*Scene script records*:
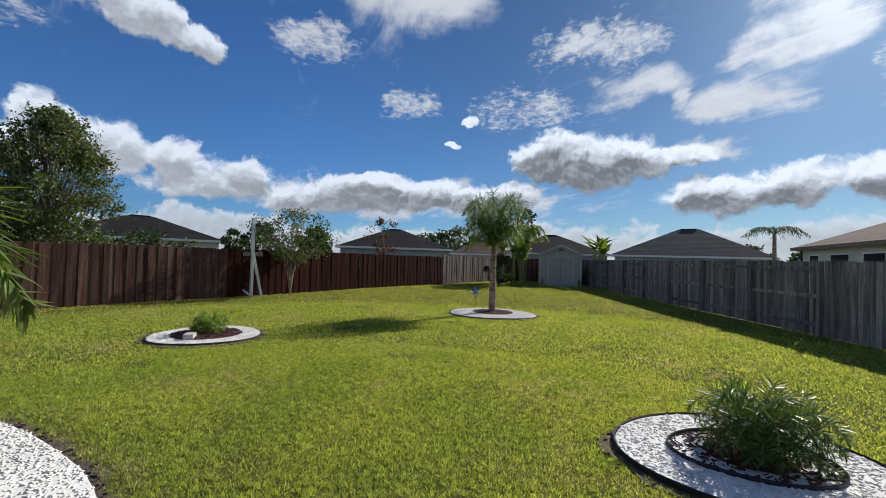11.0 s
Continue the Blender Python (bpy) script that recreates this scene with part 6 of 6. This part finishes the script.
def grass(name, label, n, box, sizes, lo, hi, seed, mat=None):
    """Blades as one mesh, each a slim leaning triangle."""
    rng = np.random.default_rng(seed)
    x, y = rng.uniform(box[0], box[1], n), rng.uniform(box[2], box[3], n)
    d = along(x, y) + rng.normal(0, 0.45, n)
    ok = inside(x, y, LAWN) & (d >= lo) & (d < hi)
    for h in HOLES:
        ok &= ~inside(x, y, h)
    # thin worn places
    worn = np.sin(x * 1.7 + 0.6 * np.sin(y * 2.1)) * np.sin(y * 1.3 + 0.9 * np.sin(x * 0.8)) + 0.5 * np.sin(x * 5.1) * np.sin(y * 4.7)
    ok &= rng.uniform(0, 1, n) > np.clip((worn - 0.75) * 1.1, 0, 0.75)
    x, y, ok = x[ok], y[ok], rng.uniform(0, 1, ok.sum())
    gap = np.full(len(x), 9.0)
    for bx, by in BED_R[::2]:
        gap = np.minimum(gap, np.hypot(x - bx, y - by))
    ok = ok > np.minimum(0.92, 0.8 * np.exp(-((gap / 0.3) ** 2)) + 0.75 * np.exp(-((x + 9.35) ** 2 + (y - 0.7) ** 2) / 0.5))
    x, y = x[ok], y[ok]
    n = len(x)
    z = ground_z(x, y) - 0.004
    cell = rng.uniform(0.3, 1.5, (900, 900))
    comb = rng.uniform(0, 2 * np.pi, (900, 900))
    cx, cy = (x + 45) / 0.036, (y + 25) / 0.036
    i, j = cx.astype(int) % 899, cy.astype(int) % 899
    fx, fy = cx - np.floor(cx), cy - np.floor(cy)
    tuft = cell[i, j] * (1 - fx) * (1 - fy) + cell[i + 1, j] * fx * (1 - fy) + cell[i, j + 1] * (1 - fx) * fy + cell[i + 1, j + 1] * fx * fy
    h = rng.uniform(sizes[0], sizes[1], n) * tuft
    w = rng.uniform(sizes[2], sizes[3], n)
    a, b = rng.uniform(0, 2 * np.pi, n), comb[i, j] + rng.normal(0, 0.9, n)
    lean = rng.uniform(0.2, 1.15, n) * h
    v = np.zeros((n, 3, 3))
    sx, sy = np.cos(a) * w / 2, np.sin(a) * w / 2
    lx, ly = np.cos(b) * lean, np.sin(b) * lean
    v[:, 0] = np.stack([x - sx, y - sy, z], 1)
    v[:, 1] = np.stack([x + sx, y + sy, z], 1)
    v[:, 2] = np.stack([x + lx, y + ly, z + h], 1)
    me = bpy.data.meshes.new(name)
    me.vertices.add(3 * n)
    me.vertices.foreach_set("co", v.reshape(-1))
    me.loops.add(3 * n)
    idx = np.arange(3 * n)
    me.loops.foreach_set("vertex_index", idx.astype(np.int32))
    me.polygons.add(n)
    me.polygons.foreach_set("loop_start", idx[::3].astype(np.int32))
    me.materials.append(mat or M_GRASS)
    me.update(calc_edges=True)
    me.validate()
    return tagged(new(name, me), label, "grass", kind="stuff")


grass("grass", "short bright green lawn grass in sun", 2000000, (-16.5, 2.2, -5.2, 6.2), (0.018, 0.04, 0.0045, 0.0095), -9.0, 4.6, 201)
grass("grass", "mown lawn grass further out", 1250000, (-24, 7, -13, 11), (0.024, 0.05, 0.011, 0.02), 4.2, 11.0, 202)
grass("grass", "mown lawn grass at the far end", 420000, (-43, 4, -22, 11), (0.025, 0.05, 0.024, 0.044), 10.5, 99.0, 203, M_DRYGRASS)


def chip():
    v = np.array([(math.cos(i * 1.0472), math.sin(i * 1.0472), 0.25 * (-1) ** i) for i in range(6)] + [(0, 0, 0.95), (0, 0, -0.95)])
    f = np.array([(i, (i + 1) % 6, 6) for i in range(6)] + [((i + 1) % 6, i, 7) for i in range(6)])
    return v, f


def pebbles(name, label, poly, holes, per_m2, size, z0, seed, spill=0.0):
    rng = np.random.default_rng(seed)
    xs, ys = [p[0] for p in poly], [p[1] for p in poly]
    area = (max(xs) - min(xs)) * (max(ys) - min(ys))
    n = int(area * per_m2)
    x, y = rng.uniform(min(xs), max(xs), n), rng.uniform(min(ys), max(ys), n)
    ok = inside(x, y, poly)
    for h in holes:
        ok &= ~inside(x, y, h) | (rng.uniform(0, 1, n) < spill)
    x, y = x[ok], y[ok]
    n = len(x)
    v, f = chip()
    s = rng.uniform(0.65, 1.25, (n, 1)) * size * np.stack([rng.uniform(0.9, 1.5, n), rng.uniform(0.7, 1.1, n), rng.uniform(0.32, 0.56, n)], 1)
    a = rng.uniform(0, 2 * np.pi, n)
    tilt = rng.uniform(-0.5, 0.5, n)
    p = v[None] * (1 + rng.uniform(-0.14, 0.14, (n, 8, 1))) * s[:, None]
    px, pz = p[:, :, 0] * np.cos(tilt)[:, None] - p[:, :, 2] * np.sin(tilt)[:, None], p[:, :, 0] * np.sin(tilt)[:, None] + p[:, :, 2] * np.cos(tilt)[:, None]
    qx = px * np.cos(a)[:, None] - p[:, :, 1] * np.sin(a)[:, None] + x[:, None]
    qy = px * np.sin(a)[:, None] + p[:, :, 1] * np.cos(a)[:, None] + y[:, None]
    qz = pz + (z0 + rng.uniform(-0.005, 0.008, n))[:, None]
    me = bpy.data.meshes.new(name)
    me.vertices.add(8 * n)
    me.vertices.foreach_set("co", np.stack([qx, qy, qz], 2).reshape(-1))
    me.loops.add(36 * n)
    me.loops.foreach_set("vertex_index", (np.arange(n)[:, None] * 8 + f.reshape(-1)[None]).reshape(-1).astype(np.int32))
    me.polygons.add(12 * n)
    me.polygons.foreach_set("loop_start", np.arange(0, 36 * n, 3, dtype=np.int32))
    me.materials.append(M_PEBBLE)
    me.update(calc_edges=True)
    me.polygons.foreach_set("use_smooth", [True] * len(me.polygons))
    return tagged(new(name, me), label, "stones", kind="stuff")


MULCH_RING = [(MULCH_C[0] + (MULCH_R + 0.17) * math.cos(6.2832 * i / 24), MULCH_C[1] + (MULCH_R + 0.17) * math.sin(6.2832 * i / 24)) for i in range(24)]
solid("stone_bed", slab(BED_R, -0.1, 0.021), M_PEBBLE, "white marble chip base of the palm bed", "stones", "stuff")
pebbles("white_pebbles", "white marble chips filling the palm bed", BED_R, [MULCH_RING], 2300, 0.0135, 0.018, 211)
for k, (ring, hole) in enumerate(((RING_A, INNER_A), (RING_B, ring_points((RING_B[0], RING_B[1], 0.58, 0.58, 0))), (RING_C, ring_points((RING_C[0] - 0.15, RING_C[1], 0.55, 0.55, 0))))):
    solid("stone_bed", slab(ring_points(ring, 0.99), -0.1, 0.025), M_PEBBLE, "white marble chip base of a circular bed", "stones", "stuff")
    pebbles("white_pebbles", "white marble chips in a circular bed", ring_points(ring, 0.99), [hole], 2300, 0.0145 if k == 0 else 0.015, 0.021, 220 + k, 0.05)
solid("stone_bed", slab(STRIP_POLY, -0.1, -0.012), M_SOIL, "soil under the white stones along the patio", "soil", "stuff")
pebbles("white_pebbles", "white rounded stones along the patio edge", STRIP_POLY, [], 2400, 0.019, 0.0, 231)
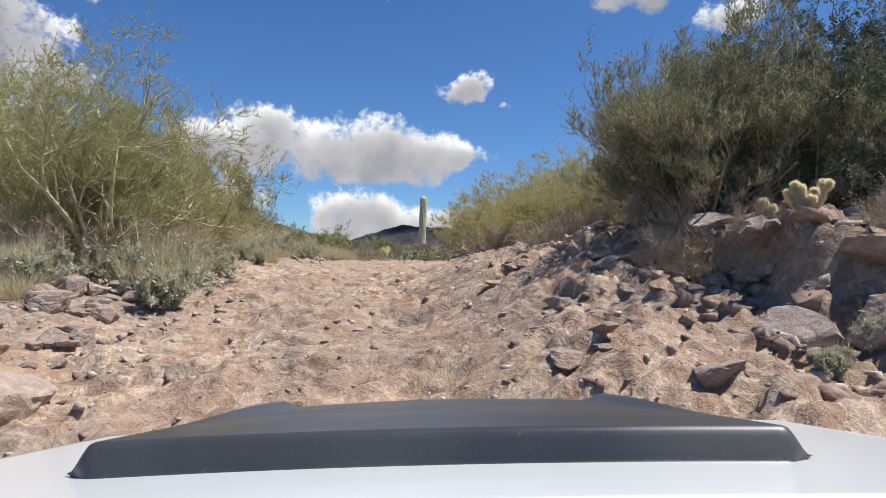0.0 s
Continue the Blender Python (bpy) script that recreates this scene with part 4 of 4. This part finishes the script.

*Goal*: Look through the listing and extract every line with "Python" in it.

*Worked answer*:
Continue the Blender Python (bpy) script that recreates this scene with part 6 of 6. This part finishes the script.
Continue the Blender Python (bpy) script that recreates this scene with part 4 of 4. This part finishes the script.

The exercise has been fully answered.